The night before yesterday I spent getting my 29er ready for ice riding. I have a pair of studded tires (that I made myself using an old pair of tires and a bunch of sheet metal screws). So I switched the tires over, and the frame bag with pump enclosed, and threw a spare tube in too. I was ready to ride.
OK so when I was 3 hours into the ride at the farthest point from our place I stopped to eat a snack of summer sausage and fry-bread. When I rolled out to start heading back home I immediately noticed that I had a flat front tire.
Flats almost always suck but this was no big deal as I had a spare tube, and pump along. I went to grab my tire irons out of my seatbag and was horrified to see that I didn't have one with me. I had forgotten to switch it over to this bike. A string of rather dark thoughts went through my head as I thought of all the miles I'd be pushing my bike home just because I had forgotten the measly tire iron. I threw on my spare windbreaker that standard to bring along on every bike ride - but of course a tool kit is also a standard thing to bring along so I guess that "standard" is about meaningless - and started walking.

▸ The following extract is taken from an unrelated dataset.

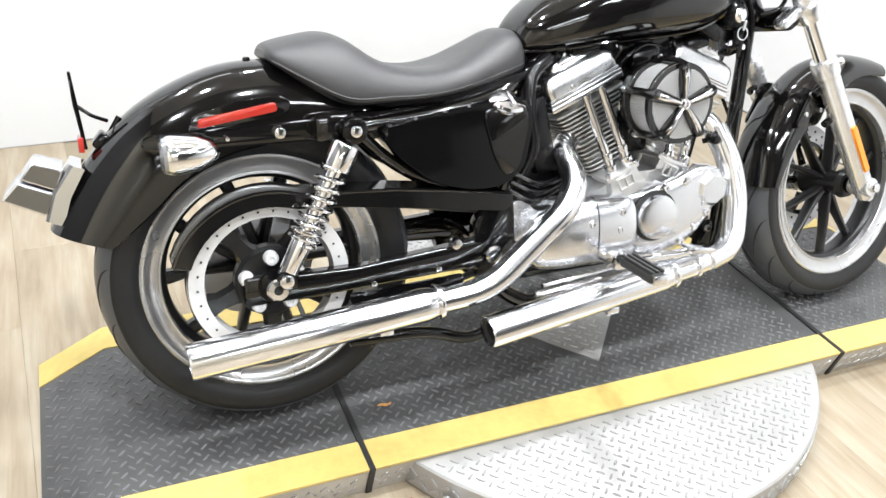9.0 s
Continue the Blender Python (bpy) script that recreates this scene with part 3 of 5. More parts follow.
# tail lamp, chrome tip and plate bracket
bm = B()
m = Matrix.Translation((-1.088, 0.0, 0.498)) @ Matrix.Rotation(radians(24), 4, "Y") @ Matrix.Diagonal((0.88, 0.9, 0.88, 1))
TIERS = ([(0.004, 0.050), (-0.052, 0.046), (-0.064, 0.006), (0.004, 0.004)], [(0.004, 0.000), (-0.066, 0.001), (-0.082, -0.044), (0.004, -0.050)])
for tier in TIERS:
    prism(bm, rounded(tier, 0.005, 3), -0.050, 0.050, 0.004, m, 2)
tail = bp("tail_lamp", bm, POLISH, None, "two-tier polished tail lamp body")
for tier in TIERS:
    bm = B()
    mx, mz = sum(p[0] for p in tier) / 4, sum(p[1] for p in tier) / 4
    prism(bm, rounded([(mx + (x - mx) * 0.90, mz + (z - mz) * 0.82) for x, z in tier], 0.003, 2), -0.0525, 0.0525, 0.001, m, 1)
    # chrome darkened in colour to stand for the floor mirrored in it
    bp("lamp_panel", bm, DARKCHROME, tail, "chrome panel in the lamp side, darkened for its reflection")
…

Probably 15 year ago I remember reading an article (I believe it was in Dirt Rag - as if that matters much) that had a little tidbit that's stuck with me all those years. I have no idea why it did, I've never used that tidbit before, I have no idea what the article was about, it's just one of those things that sticks with you. Usually I've got a memory like a steel sieve but this clung to my brain. The tidbit is: if you find yourself out in the middle of nowhere without a tire iron try using your skewer. I did this and it worked great.
I've got to think that the chances of a person remembering a pump and spare tube while forgetting a simple tire iron would be rather slim but hell, that's exactly what I did yesterday.
I pumped it up and was off. And boy was I relieved - it would have probably been a 20 mile hike home. I shudder to think about it.
It was probably another 2 1/2 hours home.